AIM:
Leave out the pictures and repeat the rest of the material exactly.

+---+

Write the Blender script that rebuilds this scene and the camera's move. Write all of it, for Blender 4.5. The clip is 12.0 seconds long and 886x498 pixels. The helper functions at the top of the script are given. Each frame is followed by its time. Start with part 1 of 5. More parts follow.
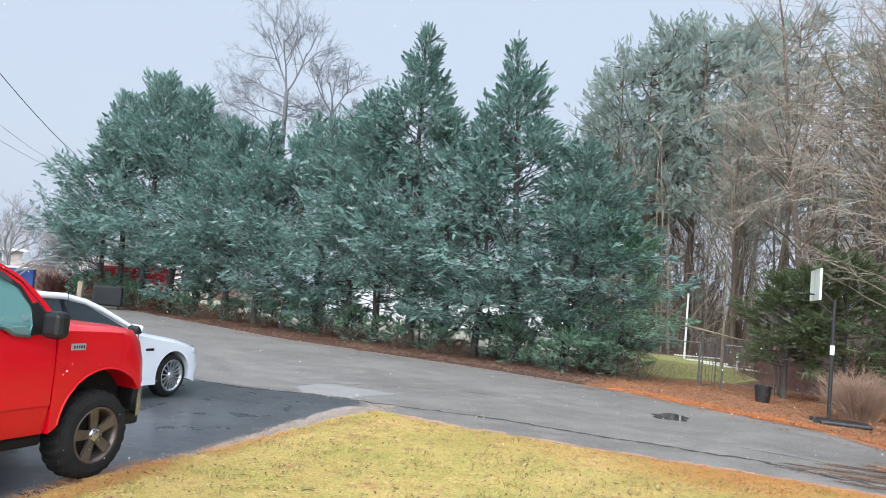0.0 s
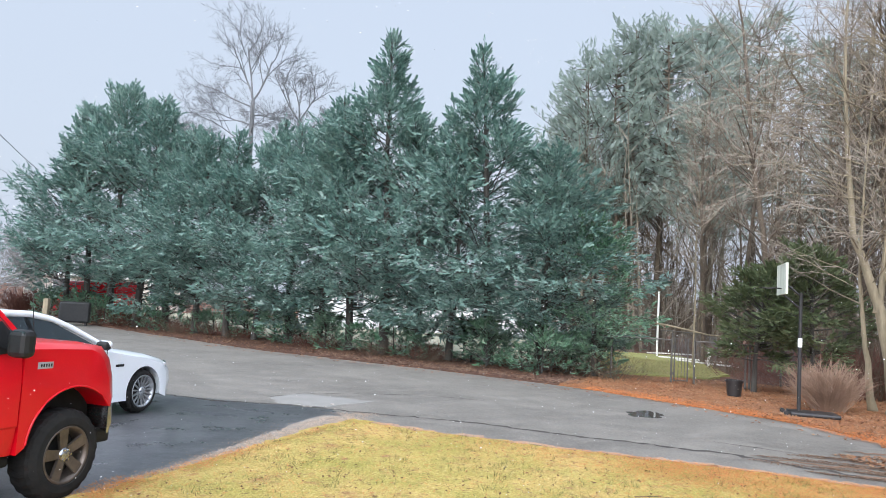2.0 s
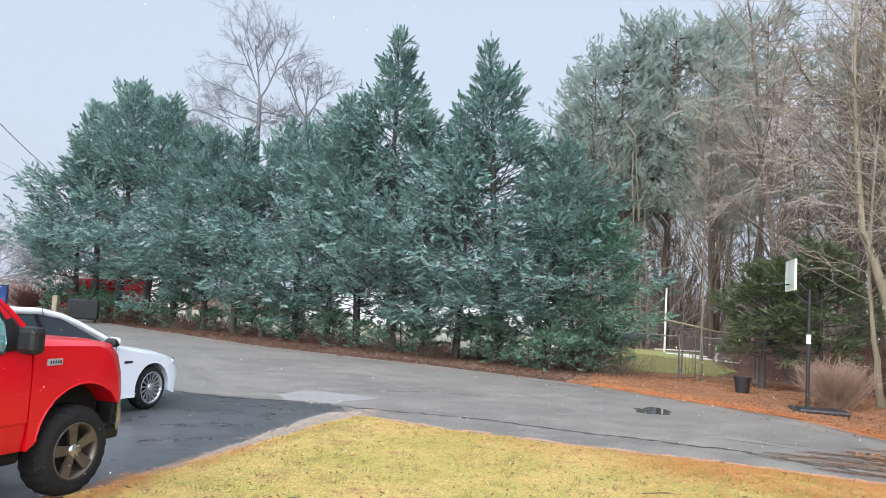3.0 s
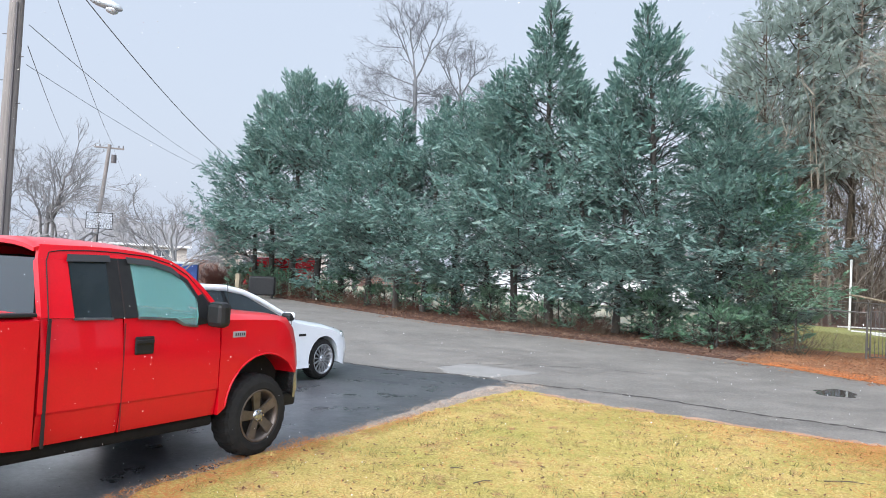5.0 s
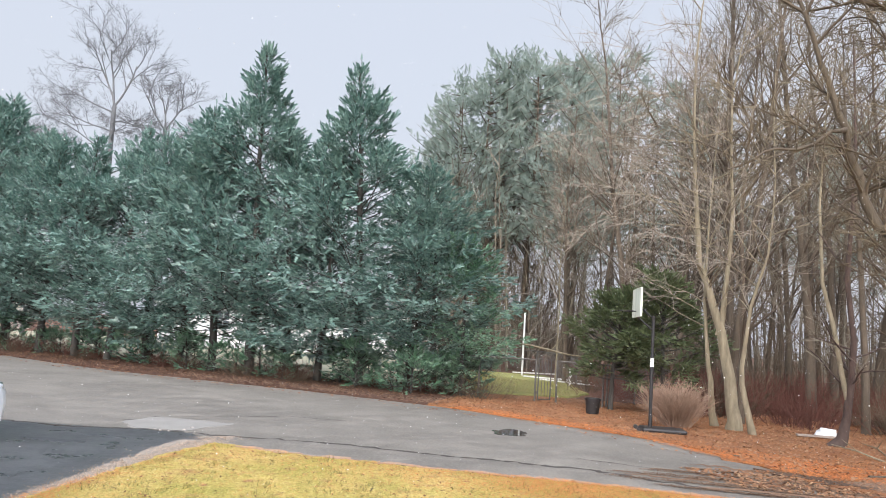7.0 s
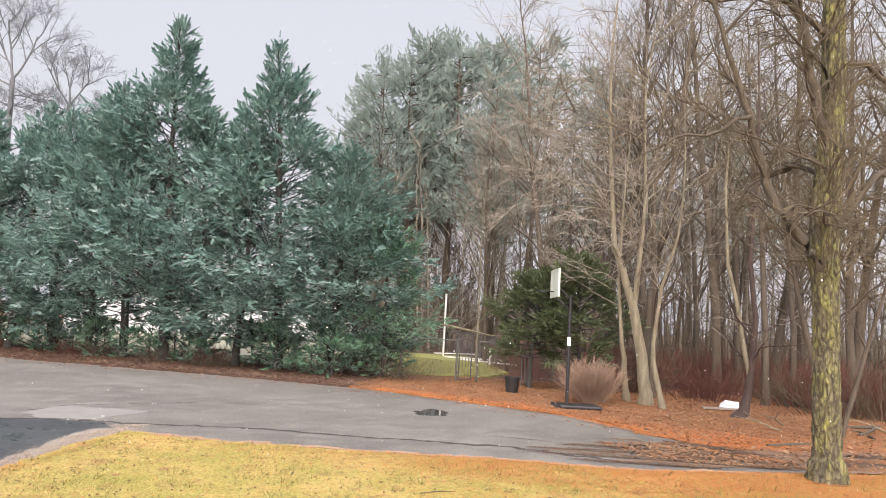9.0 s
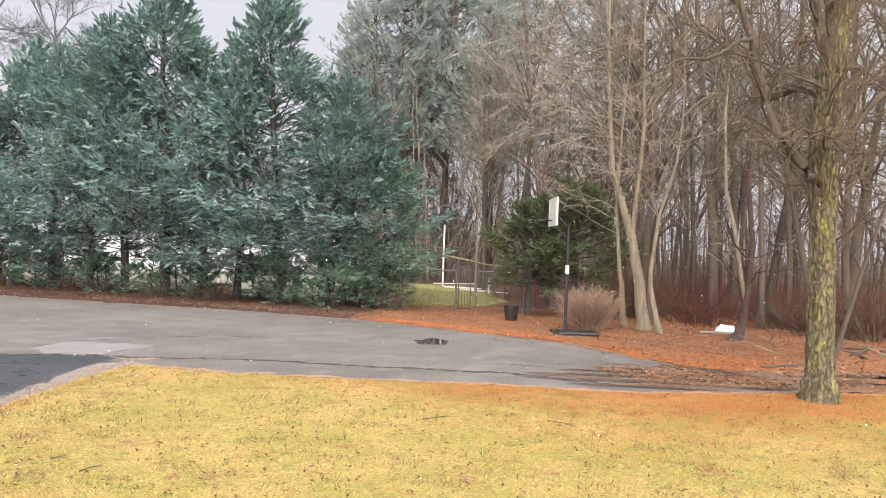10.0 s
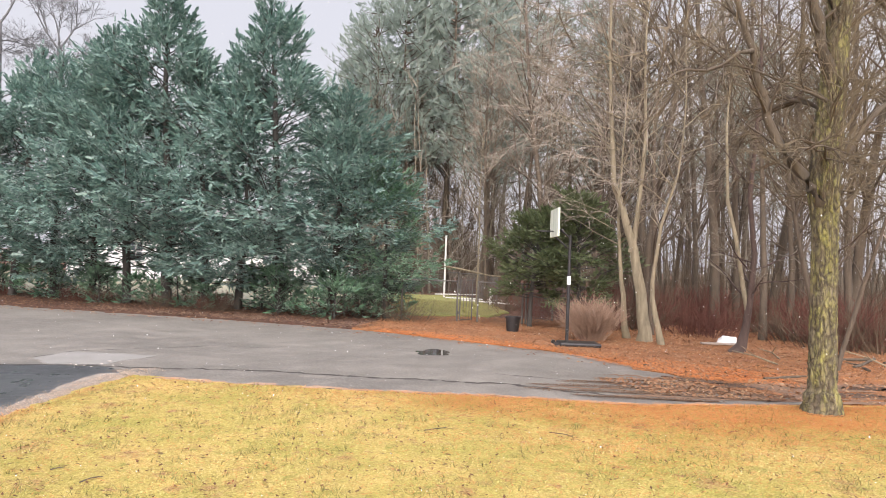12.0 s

+---+

OUTPUT OF THE EXERCISE:
Write the Blender script that rebuilds this scene and the camera's move. Write all of it, for Blender 4.5. The clip is 12.0 seconds long and 886x498 pixels. The helper functions at the top of the script are given. Each frame is followed by its time. Start with part 1 of 5. More parts follow.
0.0 s
2.0 s
3.0 s
5.0 s
7.0 s
9.0 s
10.0 s
12.0 s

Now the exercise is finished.